• [Dataset extract]
— Begin —

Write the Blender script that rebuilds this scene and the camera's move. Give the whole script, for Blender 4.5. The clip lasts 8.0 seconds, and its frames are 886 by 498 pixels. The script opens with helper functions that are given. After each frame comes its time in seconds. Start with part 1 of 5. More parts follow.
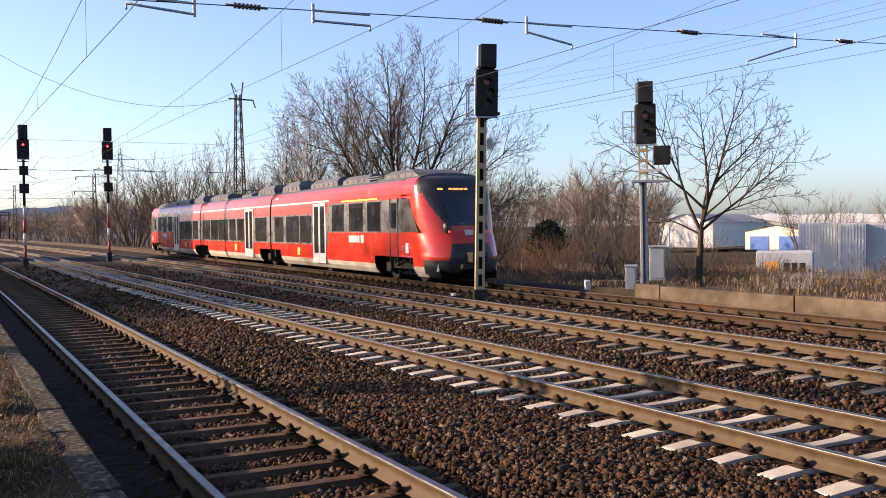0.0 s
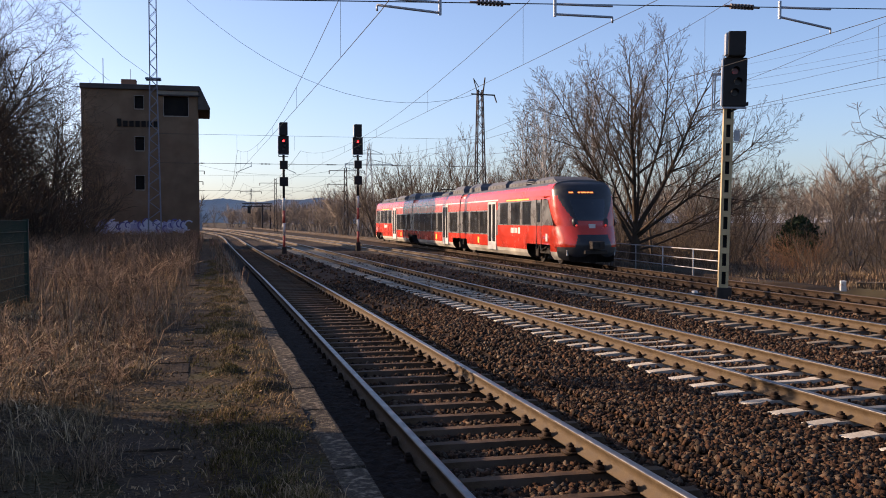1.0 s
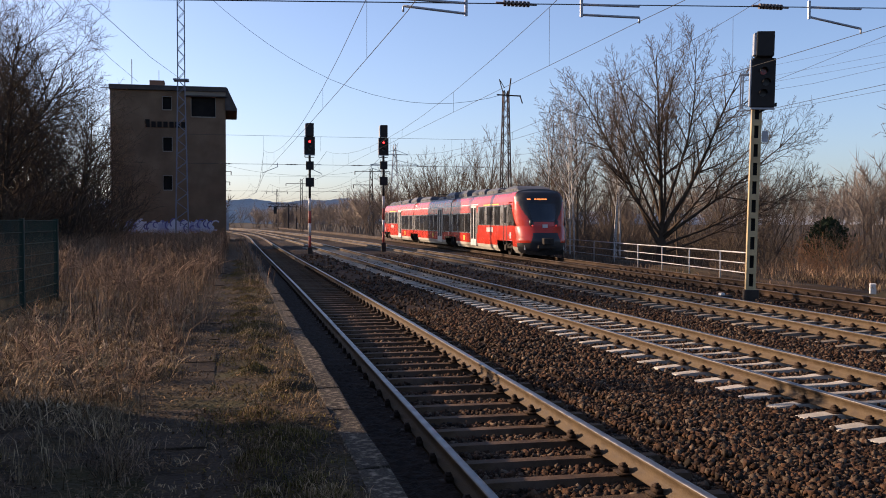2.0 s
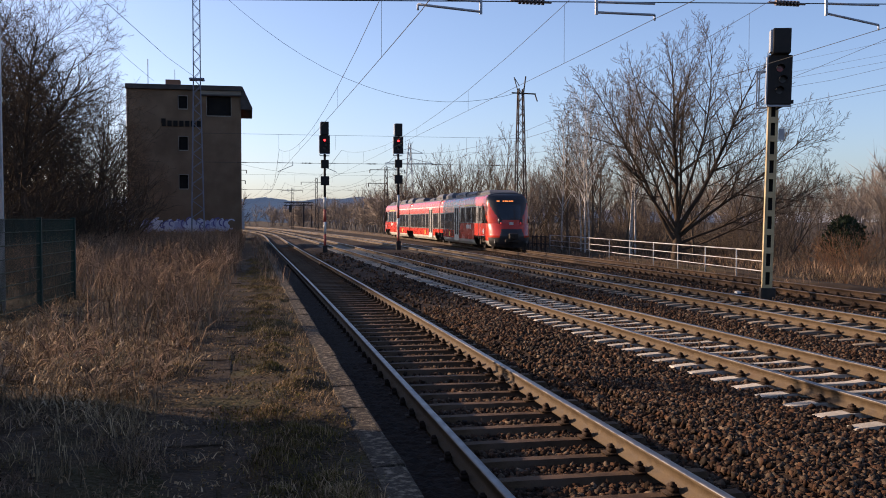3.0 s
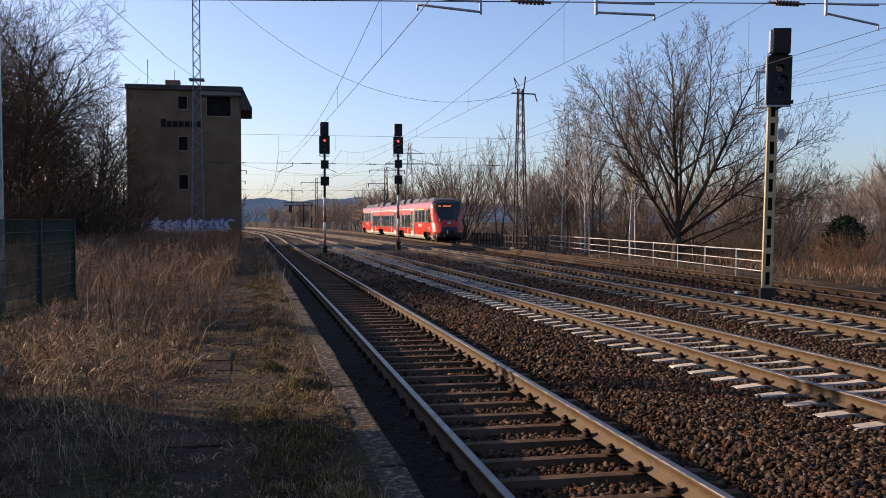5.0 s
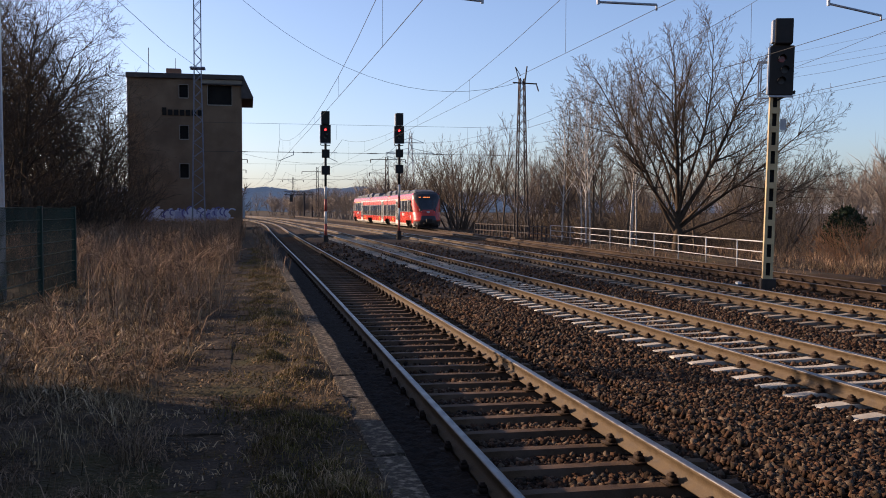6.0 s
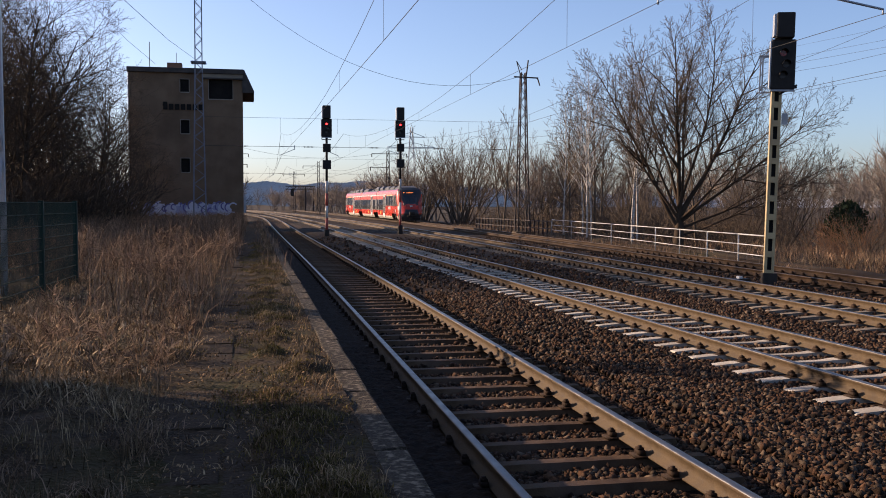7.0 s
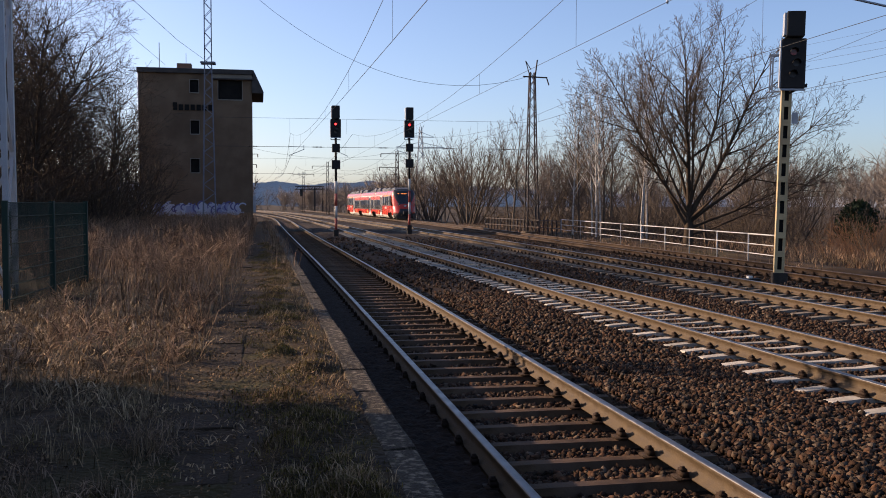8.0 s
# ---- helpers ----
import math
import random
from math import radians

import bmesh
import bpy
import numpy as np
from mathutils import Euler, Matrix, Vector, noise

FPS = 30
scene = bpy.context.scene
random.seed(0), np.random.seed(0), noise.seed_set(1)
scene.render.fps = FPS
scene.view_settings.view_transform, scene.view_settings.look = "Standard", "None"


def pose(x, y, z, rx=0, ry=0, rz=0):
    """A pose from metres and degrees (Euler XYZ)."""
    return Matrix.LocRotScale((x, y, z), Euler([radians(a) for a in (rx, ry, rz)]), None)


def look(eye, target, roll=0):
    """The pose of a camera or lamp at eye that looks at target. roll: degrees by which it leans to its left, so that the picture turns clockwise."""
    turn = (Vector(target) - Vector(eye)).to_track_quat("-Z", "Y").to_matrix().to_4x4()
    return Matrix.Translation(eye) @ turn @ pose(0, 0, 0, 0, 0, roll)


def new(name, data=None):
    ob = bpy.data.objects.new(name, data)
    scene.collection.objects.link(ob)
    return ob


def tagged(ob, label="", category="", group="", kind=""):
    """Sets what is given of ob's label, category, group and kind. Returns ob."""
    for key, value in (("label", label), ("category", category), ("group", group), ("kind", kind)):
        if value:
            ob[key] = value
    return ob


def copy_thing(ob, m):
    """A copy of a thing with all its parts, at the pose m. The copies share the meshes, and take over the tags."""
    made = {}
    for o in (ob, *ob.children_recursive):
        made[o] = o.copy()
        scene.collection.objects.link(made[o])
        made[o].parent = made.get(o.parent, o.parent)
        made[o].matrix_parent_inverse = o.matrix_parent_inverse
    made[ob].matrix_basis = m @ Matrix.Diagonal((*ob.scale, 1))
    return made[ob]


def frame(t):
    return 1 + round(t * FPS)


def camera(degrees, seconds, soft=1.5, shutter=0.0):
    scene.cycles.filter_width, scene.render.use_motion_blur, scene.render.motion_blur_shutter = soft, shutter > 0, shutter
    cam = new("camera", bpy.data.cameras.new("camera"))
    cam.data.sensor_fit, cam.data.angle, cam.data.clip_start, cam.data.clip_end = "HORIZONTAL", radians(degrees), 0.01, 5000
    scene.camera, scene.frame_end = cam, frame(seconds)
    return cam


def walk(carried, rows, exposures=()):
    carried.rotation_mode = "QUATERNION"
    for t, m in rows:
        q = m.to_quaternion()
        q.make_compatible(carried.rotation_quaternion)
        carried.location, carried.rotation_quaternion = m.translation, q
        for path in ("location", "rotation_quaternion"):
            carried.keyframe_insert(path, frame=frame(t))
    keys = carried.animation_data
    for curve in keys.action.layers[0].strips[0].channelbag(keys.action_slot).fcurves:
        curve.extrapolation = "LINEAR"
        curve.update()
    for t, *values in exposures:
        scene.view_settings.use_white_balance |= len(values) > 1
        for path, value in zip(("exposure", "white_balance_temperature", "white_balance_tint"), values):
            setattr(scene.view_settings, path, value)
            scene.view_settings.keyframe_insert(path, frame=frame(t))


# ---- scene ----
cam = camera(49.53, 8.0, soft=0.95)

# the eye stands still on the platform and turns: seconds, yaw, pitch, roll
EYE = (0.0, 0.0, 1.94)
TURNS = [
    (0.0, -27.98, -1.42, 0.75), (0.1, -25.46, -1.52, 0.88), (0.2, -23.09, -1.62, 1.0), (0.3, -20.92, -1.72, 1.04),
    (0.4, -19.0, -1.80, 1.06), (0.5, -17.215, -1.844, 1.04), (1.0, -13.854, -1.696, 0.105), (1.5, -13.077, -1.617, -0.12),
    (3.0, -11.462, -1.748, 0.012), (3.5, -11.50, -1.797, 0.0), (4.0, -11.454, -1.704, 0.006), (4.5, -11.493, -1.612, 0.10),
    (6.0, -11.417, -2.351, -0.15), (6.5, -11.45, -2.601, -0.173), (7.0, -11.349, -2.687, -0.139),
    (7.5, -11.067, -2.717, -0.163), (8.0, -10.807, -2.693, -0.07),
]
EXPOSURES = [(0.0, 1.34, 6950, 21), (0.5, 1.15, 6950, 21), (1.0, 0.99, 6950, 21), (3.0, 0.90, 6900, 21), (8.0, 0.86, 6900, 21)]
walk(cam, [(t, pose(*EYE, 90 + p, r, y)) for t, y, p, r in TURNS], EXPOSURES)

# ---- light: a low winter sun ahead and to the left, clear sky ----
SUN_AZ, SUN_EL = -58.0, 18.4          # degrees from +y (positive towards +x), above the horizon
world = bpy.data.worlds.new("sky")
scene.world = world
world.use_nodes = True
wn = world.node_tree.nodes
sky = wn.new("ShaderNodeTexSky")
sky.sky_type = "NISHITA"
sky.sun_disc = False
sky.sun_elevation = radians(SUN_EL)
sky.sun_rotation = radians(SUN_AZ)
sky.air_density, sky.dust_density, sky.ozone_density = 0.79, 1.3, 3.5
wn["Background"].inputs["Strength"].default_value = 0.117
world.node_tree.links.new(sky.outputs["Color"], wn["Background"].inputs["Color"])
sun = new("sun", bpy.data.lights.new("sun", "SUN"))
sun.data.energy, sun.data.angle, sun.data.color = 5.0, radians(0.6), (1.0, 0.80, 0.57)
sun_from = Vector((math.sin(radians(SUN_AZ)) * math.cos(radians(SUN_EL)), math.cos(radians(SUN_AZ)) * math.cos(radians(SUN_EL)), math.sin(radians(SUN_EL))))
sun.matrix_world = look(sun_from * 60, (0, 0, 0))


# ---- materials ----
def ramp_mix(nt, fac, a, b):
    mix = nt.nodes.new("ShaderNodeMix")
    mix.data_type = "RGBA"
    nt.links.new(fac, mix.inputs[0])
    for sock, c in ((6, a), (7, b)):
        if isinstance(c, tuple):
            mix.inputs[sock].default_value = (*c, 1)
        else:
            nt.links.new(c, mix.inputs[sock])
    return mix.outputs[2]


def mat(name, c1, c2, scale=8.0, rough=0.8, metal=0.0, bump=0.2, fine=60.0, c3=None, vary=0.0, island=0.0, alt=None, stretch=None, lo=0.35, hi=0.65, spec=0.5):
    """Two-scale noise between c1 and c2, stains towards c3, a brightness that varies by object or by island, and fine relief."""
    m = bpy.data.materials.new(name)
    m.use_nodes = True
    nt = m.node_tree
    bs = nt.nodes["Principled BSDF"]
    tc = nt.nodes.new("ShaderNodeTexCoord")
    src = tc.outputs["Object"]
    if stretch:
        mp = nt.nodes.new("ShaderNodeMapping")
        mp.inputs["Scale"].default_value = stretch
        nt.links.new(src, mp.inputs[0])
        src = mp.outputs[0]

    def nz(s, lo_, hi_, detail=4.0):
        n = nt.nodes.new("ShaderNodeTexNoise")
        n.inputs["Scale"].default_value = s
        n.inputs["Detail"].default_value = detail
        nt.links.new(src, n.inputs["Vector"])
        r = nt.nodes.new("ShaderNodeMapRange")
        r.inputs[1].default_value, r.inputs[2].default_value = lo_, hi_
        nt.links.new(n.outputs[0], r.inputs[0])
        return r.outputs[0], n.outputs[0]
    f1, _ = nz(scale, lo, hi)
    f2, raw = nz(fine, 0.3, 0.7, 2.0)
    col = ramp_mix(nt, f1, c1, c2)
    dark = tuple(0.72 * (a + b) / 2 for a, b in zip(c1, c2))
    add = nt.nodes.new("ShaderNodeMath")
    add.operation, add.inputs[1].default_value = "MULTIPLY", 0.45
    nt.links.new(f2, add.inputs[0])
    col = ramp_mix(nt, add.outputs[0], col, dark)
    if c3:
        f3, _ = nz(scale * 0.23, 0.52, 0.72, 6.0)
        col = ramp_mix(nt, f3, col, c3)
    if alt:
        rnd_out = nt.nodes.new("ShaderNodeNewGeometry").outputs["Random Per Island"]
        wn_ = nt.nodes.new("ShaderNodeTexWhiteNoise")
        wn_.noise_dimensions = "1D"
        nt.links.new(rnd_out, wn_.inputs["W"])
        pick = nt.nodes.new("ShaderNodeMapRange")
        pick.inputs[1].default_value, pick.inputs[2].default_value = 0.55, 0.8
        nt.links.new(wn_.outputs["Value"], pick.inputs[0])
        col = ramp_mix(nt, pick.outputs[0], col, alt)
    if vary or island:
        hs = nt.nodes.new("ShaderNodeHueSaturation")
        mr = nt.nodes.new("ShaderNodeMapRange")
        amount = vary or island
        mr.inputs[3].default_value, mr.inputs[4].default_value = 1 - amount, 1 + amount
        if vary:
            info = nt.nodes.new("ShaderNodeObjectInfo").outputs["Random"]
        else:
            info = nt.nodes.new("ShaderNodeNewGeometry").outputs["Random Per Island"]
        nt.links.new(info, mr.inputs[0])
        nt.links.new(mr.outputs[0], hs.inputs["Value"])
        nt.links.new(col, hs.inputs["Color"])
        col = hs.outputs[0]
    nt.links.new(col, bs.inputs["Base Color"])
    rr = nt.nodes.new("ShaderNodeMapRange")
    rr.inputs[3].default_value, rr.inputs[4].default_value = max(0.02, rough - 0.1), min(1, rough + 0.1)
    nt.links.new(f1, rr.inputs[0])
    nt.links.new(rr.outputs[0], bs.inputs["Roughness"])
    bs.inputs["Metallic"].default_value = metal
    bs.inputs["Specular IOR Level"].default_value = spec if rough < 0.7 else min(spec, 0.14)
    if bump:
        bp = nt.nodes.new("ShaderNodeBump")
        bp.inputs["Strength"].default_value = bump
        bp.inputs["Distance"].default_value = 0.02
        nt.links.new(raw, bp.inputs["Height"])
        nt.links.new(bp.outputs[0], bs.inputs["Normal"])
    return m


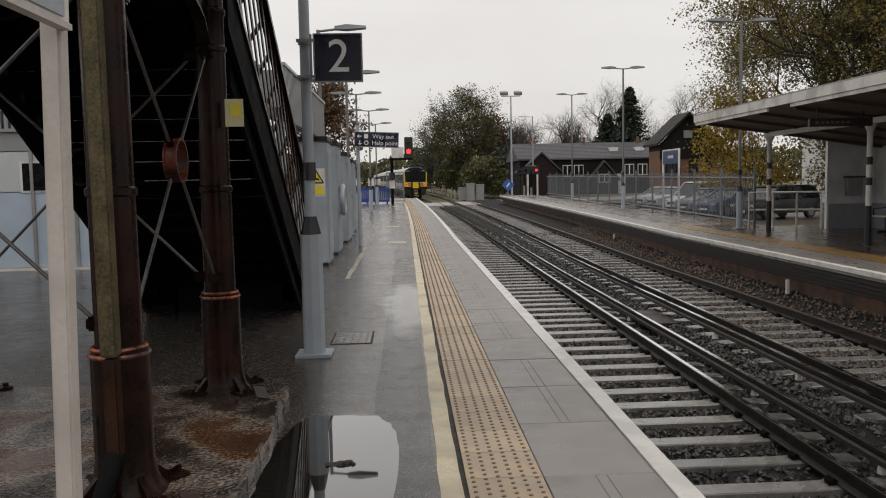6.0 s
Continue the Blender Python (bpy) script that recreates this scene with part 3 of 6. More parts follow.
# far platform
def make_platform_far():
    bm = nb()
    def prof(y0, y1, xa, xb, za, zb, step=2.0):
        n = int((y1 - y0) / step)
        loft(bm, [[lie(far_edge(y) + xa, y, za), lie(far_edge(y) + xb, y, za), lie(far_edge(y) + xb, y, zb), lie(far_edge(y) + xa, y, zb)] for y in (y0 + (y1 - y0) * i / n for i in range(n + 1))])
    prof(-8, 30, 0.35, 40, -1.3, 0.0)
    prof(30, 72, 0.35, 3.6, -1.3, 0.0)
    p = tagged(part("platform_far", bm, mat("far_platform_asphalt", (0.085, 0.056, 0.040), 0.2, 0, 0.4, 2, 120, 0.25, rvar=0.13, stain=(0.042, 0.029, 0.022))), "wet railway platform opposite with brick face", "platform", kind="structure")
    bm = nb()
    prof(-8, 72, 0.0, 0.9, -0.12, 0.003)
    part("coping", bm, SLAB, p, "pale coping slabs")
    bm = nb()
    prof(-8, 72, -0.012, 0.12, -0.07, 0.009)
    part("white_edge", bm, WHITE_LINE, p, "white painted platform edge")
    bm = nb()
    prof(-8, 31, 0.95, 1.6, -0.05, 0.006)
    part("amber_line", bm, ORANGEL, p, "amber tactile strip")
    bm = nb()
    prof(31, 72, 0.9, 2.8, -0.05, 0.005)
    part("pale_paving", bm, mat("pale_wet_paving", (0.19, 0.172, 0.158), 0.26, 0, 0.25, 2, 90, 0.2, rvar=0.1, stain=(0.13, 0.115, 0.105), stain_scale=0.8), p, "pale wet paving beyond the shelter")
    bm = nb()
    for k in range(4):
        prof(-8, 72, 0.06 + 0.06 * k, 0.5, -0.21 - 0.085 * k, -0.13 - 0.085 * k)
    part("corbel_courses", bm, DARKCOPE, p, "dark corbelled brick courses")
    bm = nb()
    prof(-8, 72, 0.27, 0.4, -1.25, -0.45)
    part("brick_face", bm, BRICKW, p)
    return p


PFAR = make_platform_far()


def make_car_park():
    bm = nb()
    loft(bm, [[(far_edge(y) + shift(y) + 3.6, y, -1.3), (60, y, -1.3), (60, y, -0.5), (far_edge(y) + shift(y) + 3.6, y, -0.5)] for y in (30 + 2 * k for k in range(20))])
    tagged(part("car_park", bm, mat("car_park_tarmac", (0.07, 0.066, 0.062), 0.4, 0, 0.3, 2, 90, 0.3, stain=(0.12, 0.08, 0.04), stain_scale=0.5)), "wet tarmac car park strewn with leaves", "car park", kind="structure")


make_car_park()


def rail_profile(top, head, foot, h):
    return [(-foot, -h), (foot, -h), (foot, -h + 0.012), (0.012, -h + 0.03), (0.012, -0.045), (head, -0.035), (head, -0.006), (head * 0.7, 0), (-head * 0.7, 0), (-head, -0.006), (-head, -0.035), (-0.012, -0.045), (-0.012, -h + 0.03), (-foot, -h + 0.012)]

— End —

• [Problem details] Find the string "import" in the listing and return every line that holds it.

• [Complete answer]
import math
import random
from math import radians
import bmesh
import bpy
import numpy as np
from mathutils import Euler, Matrix, Vector, noise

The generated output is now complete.